We should not mistake this obduracy for the more positive traits of steadfastness or resolve. It is, rather, a stubbornness born of desperation, pure and simple. He may be the most hopeless president of the modern era, but he knows beyond doubt that his incumbency in that office is bound inextricably with the Iraq War. If he can salvage something resembling success (like a functioning government able to exert and maintain authority over and deliver services to the people – you know, the thing they had before we invaded) then, in his mind, he may yet be vindicated in the eyes of history. He therefore lacks any incentive to pull American troops out before “victory” is achieved. And since “victory” in any recognisable form is unlikely ever, let alone by the time he leaves office at the end of 2008, American soldiers and marines will assuredly still be in Iraq in numbers not far off their present level.

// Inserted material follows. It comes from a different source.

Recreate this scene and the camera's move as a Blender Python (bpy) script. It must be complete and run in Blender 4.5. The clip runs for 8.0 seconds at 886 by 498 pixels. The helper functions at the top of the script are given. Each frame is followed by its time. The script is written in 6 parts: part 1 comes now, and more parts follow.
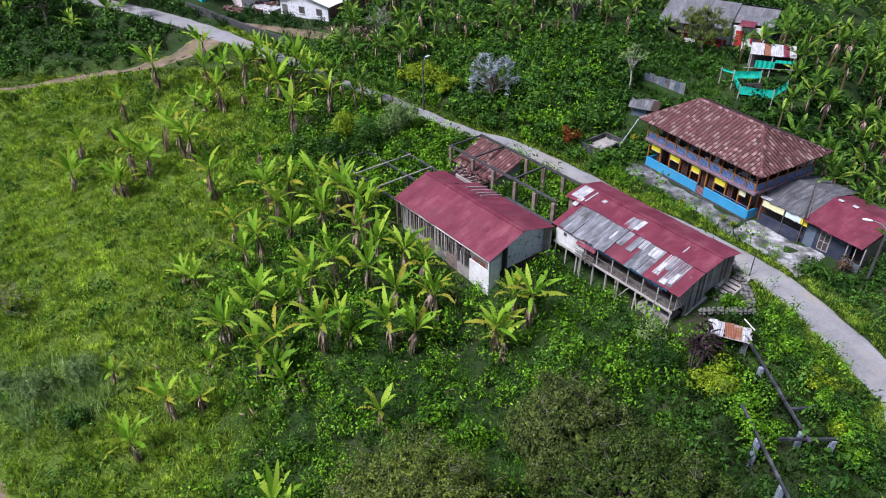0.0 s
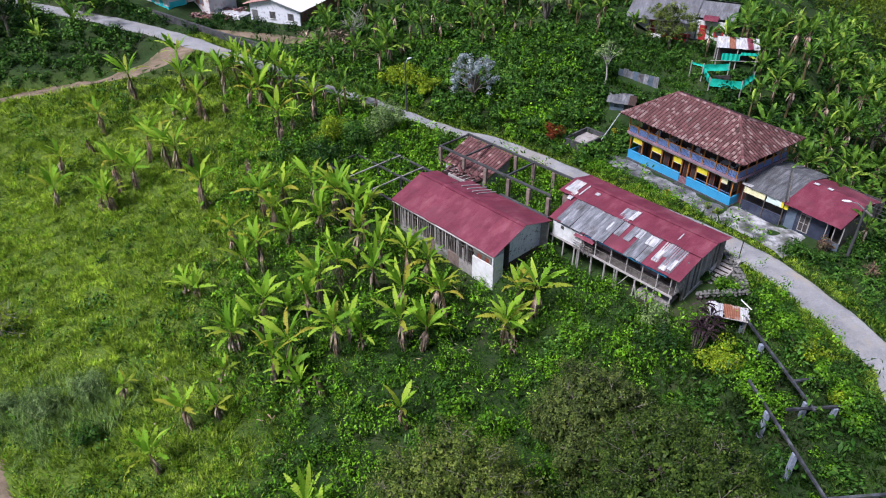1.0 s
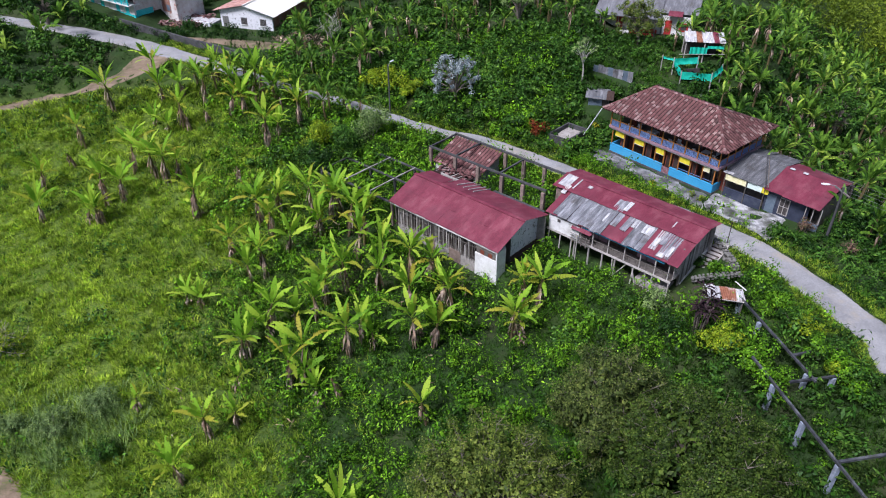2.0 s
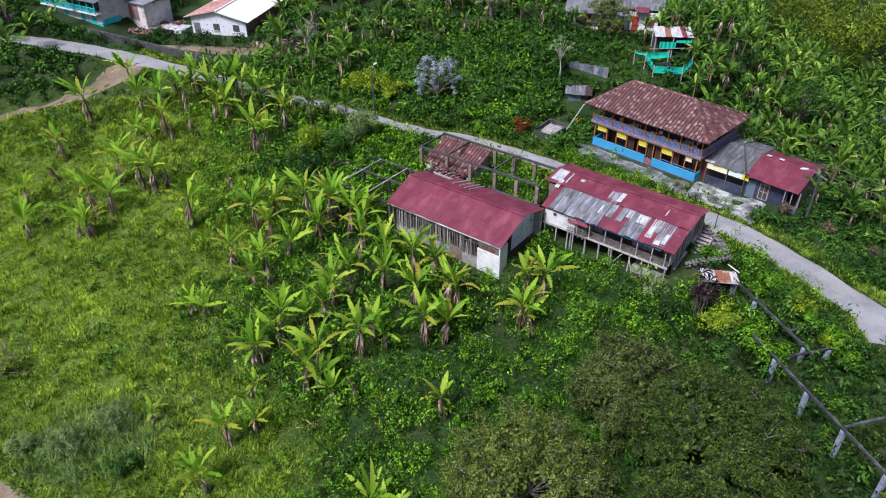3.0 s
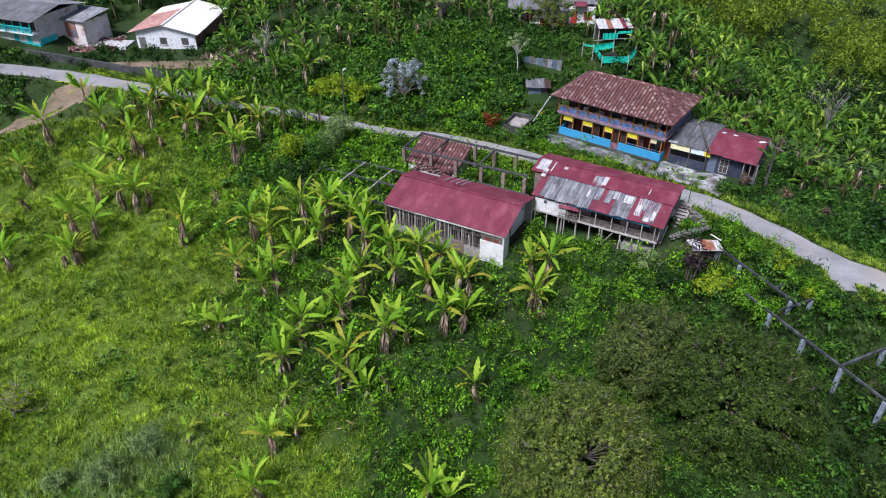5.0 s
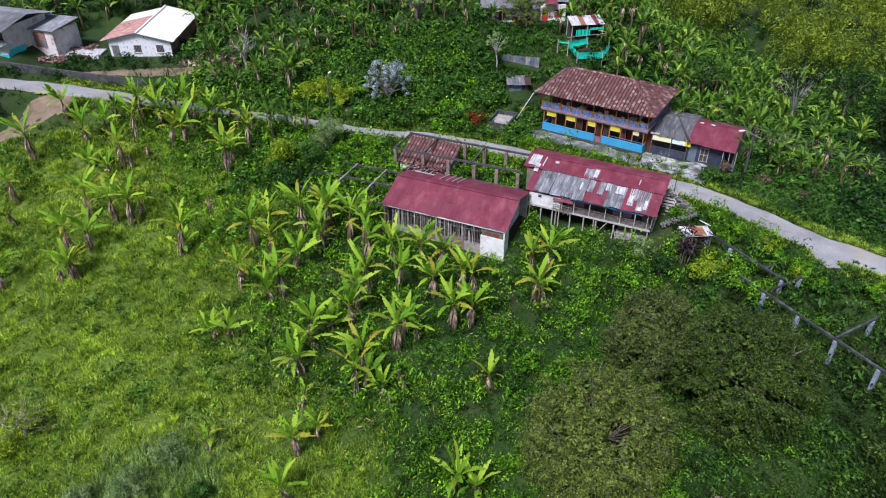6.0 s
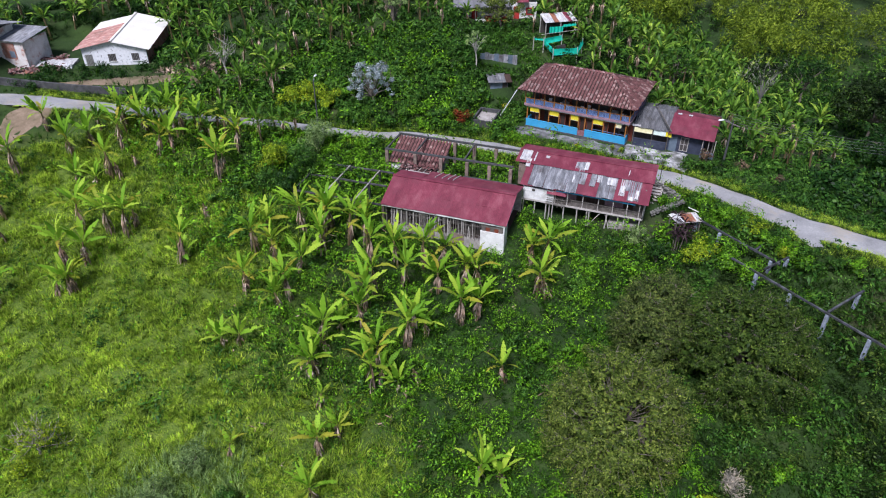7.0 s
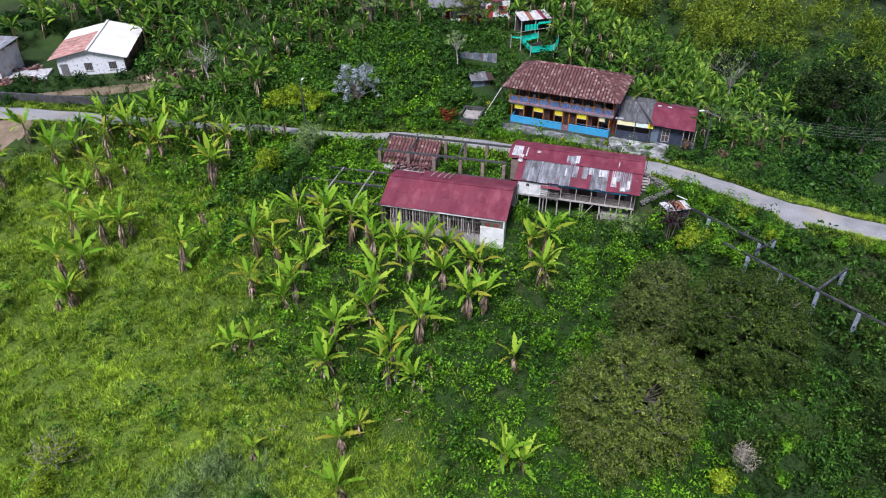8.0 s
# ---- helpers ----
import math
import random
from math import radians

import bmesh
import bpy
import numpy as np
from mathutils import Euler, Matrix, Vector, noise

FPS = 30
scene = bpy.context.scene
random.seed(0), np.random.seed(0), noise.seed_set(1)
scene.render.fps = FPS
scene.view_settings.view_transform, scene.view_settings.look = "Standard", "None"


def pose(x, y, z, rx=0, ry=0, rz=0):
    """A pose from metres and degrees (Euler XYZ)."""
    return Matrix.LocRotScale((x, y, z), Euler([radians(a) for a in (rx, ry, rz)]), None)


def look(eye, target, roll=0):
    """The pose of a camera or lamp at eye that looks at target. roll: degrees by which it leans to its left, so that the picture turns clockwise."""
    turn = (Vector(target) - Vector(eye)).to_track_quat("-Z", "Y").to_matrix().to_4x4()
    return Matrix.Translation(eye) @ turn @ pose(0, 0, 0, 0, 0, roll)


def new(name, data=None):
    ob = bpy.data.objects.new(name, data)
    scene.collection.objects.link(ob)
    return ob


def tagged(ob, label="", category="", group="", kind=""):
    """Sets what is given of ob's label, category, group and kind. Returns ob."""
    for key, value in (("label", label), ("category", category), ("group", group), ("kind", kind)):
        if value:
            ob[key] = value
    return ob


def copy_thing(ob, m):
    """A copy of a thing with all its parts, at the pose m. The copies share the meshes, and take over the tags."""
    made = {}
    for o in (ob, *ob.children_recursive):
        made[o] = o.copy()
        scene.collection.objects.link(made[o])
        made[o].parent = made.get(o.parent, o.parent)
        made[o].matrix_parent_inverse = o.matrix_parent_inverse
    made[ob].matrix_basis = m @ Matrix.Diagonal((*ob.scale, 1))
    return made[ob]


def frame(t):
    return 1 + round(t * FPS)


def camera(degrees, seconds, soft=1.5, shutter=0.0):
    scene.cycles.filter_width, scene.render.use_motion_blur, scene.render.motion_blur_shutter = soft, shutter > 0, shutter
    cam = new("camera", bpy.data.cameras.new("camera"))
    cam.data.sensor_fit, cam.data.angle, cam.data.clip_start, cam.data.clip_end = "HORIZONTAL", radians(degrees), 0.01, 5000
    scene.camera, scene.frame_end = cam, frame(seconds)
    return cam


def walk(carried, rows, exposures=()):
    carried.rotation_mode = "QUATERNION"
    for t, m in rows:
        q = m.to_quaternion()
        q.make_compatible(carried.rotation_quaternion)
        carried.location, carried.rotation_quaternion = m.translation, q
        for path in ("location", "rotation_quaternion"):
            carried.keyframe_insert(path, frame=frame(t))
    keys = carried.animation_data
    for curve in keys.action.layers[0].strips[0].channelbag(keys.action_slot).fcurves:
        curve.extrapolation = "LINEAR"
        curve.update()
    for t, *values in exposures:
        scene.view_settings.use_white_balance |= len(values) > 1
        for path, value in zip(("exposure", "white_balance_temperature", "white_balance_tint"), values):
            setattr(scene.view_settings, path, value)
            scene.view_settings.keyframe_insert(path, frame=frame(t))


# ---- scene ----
# ---------------------------------------------------------------- camera
cam = camera(64.4, 8.0, 1.1)
METRES, EYE, TILT, LEAN, TURN = 40.0, 35.5, -34.0, 0.0, 0.0
ROWS = [
    (0.0, 0.0, 0.0, 0.0, -0.0, 0.0, 0.0),
    (0.5, -0.0584, -0.0169, 0.0004, -1.99, -0.08, 1.36),
    (1.0, -0.1169, -0.0323, 0.002, -3.94, -0.21, 2.69),
    (1.5, -0.1768, -0.0456, 0.005, -5.9, -0.38, 4.03),
    (3.0, -0.3612, -0.0728, 0.0234, -11.83, -1.22, 7.97),
    (3.5, -0.4233, -0.0775, 0.0319, -13.78, -1.58, 9.22),
    (4.0, -0.4854, -0.0799, 0.0413, -15.75, -1.97, 10.47),
    (4.5, -0.5468, -0.0798, 0.0515, -17.73, -2.4, 11.7),
    (6.0, -0.7324, -0.0656, 0.0908, -23.77, -3.97, 15.24),
    (6.5, -0.7929, -0.0566, 0.1064, -25.79, -4.57, 16.4),
    (7.0, -0.8526, -0.0455, 0.123, -27.83, -5.22, 17.54),
    (7.5, -0.9113, -0.0323, 0.1407, -29.88, -5.9, 18.63),
    (8.0, -0.9693, -0.0172, 0.1596, -31.86, -6.59, 19.66),
]
walk(cam, [(t, pose(0, 0, EYE, TILT, LEAN, TURN) @ pose(METRES * x, METRES * y, METRES * z, 90 + pitch, roll, yaw)) for t, x, y, z, yaw, pitch, roll in ROWS],
     exposures=[(0.0, 0.58, 6000, 19), (8.0, 0.52, 6000, 17)])

# ---------------------------------------------------------------- light: bright, thinly overcast noon
SUN_EL, SUN_AZ = 57, 236
world = bpy.data.worlds.new("sky")
scene.world = world
world.use_nodes = True
wn = world.node_tree
sky = wn.nodes.new("ShaderNodeTexSky")
sky.sky_type = "NISHITA"
sky.sun_disc = False
sky.sun_elevation, sky.sun_rotation = radians(SUN_EL), radians(SUN_AZ)
sky.dust_density, sky.ozone_density, sky.air_density = 2.5, 1.0, 1.0
wn.links.new(sky.outputs[0], wn.nodes["Background"].inputs[0])
wn.nodes["Background"].inputs[1].default_value = 0.06
sun_data = bpy.data.lights.new("sun", "SUN")
sun_data.energy, sun_data.angle, sun_data.color = 3.5, radians(16), (1.0, 0.985, 0.99)
sun = new("sun", sun_data)
a, e = radians(SUN_AZ), radians(SUN_EL)
sun.matrix_world = look((0, 0, 90), (-90 * math.sin(a) * math.cos(e), -90 * math.cos(a) * math.cos(e), 90 - 90 * math.sin(e)))

# ---------------------------------------------------------------- materials
def node(nt, kind, **values):
    n = nt.nodes.new(kind)
    for k, v in values.items():
        n.inputs[k.replace("_", " ")].default_value = v
    return n


def ramp(nt, fac, stops):
    r = nt.nodes.new("ShaderNodeValToRGB")
    while len(r.color_ramp.elements) < len(stops):
        r.color_ramp.elements.new(0.5)
    for el, (p, c) in zip(r.color_ramp.elements, stops):
        el.position, el.color = p, (*c, 1)
    nt.links.new(fac, r.inputs[0])
    return r.outputs[0]


def mix(nt, kind, fac, a, b):
    m = nt.nodes.new("ShaderNodeMix")
    m.data_type, m.blend_type = "RGBA", kind
    for sock, val in ((m.inputs[0], fac), (m.inputs[6], a), (m.inputs[7], b)):
        if isinstance(val, (int, float)):
            sock.default_value = val
        elif isinstance(val, tuple):
            sock.default_value = (*val, 1)
        else:
            nt.links.new(val, sock)
    return m.outputs[2]


def noise_of(nt, scale, detail=4.0, rough=0.6, stretch=(1, 1, 1)):
    tc = nt.nodes.new("ShaderNodeTexCoord")
    mp = nt.nodes.new("ShaderNodeMapping")
    mp.inputs["Scale"].default_value = stretch
    n = nt.nodes.new("ShaderNodeTexNoise")
    n.inputs["Scale"].default_value, n.inputs["Detail"].default_value, n.inputs["Roughness"].default_value = scale, detail, rough
    nt.links.new(tc.outputs["Object"], mp.inputs[0])
    nt.links.new(mp.outputs[0], n.inputs[0])
    return n.outputs[0]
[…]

Assuming the United States forces continue to actively confront the insurgency and try to ameliorate the sectarian violence in Baghdad, we will likely have lost another 2000 troops killed and 14,000 wounded by the end of 2008.
For Bush and many on the right, withdrawal is a four-letter word for retreat, whether it’s phased over a year or starts next week. He may evoke the wrath, even contempt of the country and the world if he leaves office with Iraq in unchanging chaos whilst American forces remain caught in the maelstrom; however, nobody will be able to say he “lost” Iraq. Either his Democratic successor will win that distinction – certainly if the right wing media and Republicans have anything to do with it – or, if it’s John McCain, the US will remain in Iraq for at least another eight years and so, depending on the outcome, the blame or credit will, at worst, be shared.
So forget diplomacy, engagement, multi-lateral conferences, Israeli-Palestinian solutions, Iran and Syria, rethinking our Middle-East strategy, reduction of US forces by early 2008, Iraq Study Group and all the rest. Bush will have none of it (no matter what he says publicly) and since he has no election to face before his term of office is up, he doesn’t have to worry about public opinion. About the only thing in the ISG report he may embrace is a boost in the number of troops of 20-50,000 – an insufficient number to make any appreciable difference even for a year.
Ironically, he will be aided in this by the military brass whose prestige has taken a tremendous hammering thanks to the ineptitude of their performance in Iraq – as distinct from the soldiers and marines themselves, who have been nothing short of magnificent. The Pentagon brass fear defeat even more than the continuing degradation of the military’s ground forces from the Iraq conflict. They vowed never to fight another Vietnam-style insurgency and having neglected to prepare for one, are now faced with the prospect of a similar humiliation. They will want to “stay the course” too, until the country’s leaders say otherwise.
Bush bullied the Congress and hoodwinked most of the American people into supporting the folly that was the invasion of Iraq. He has committed the greatest strategic foreign policy blunder in modern American history and we are well and truly mired. He has set us up for the very defeat he warns us against almost daily and his only contribution from here on out will be to ensure that he is not in the White House when the reality of it can no longer be denied.
Mr Bush needs a reality check. Unfortunately, so do the rest of us.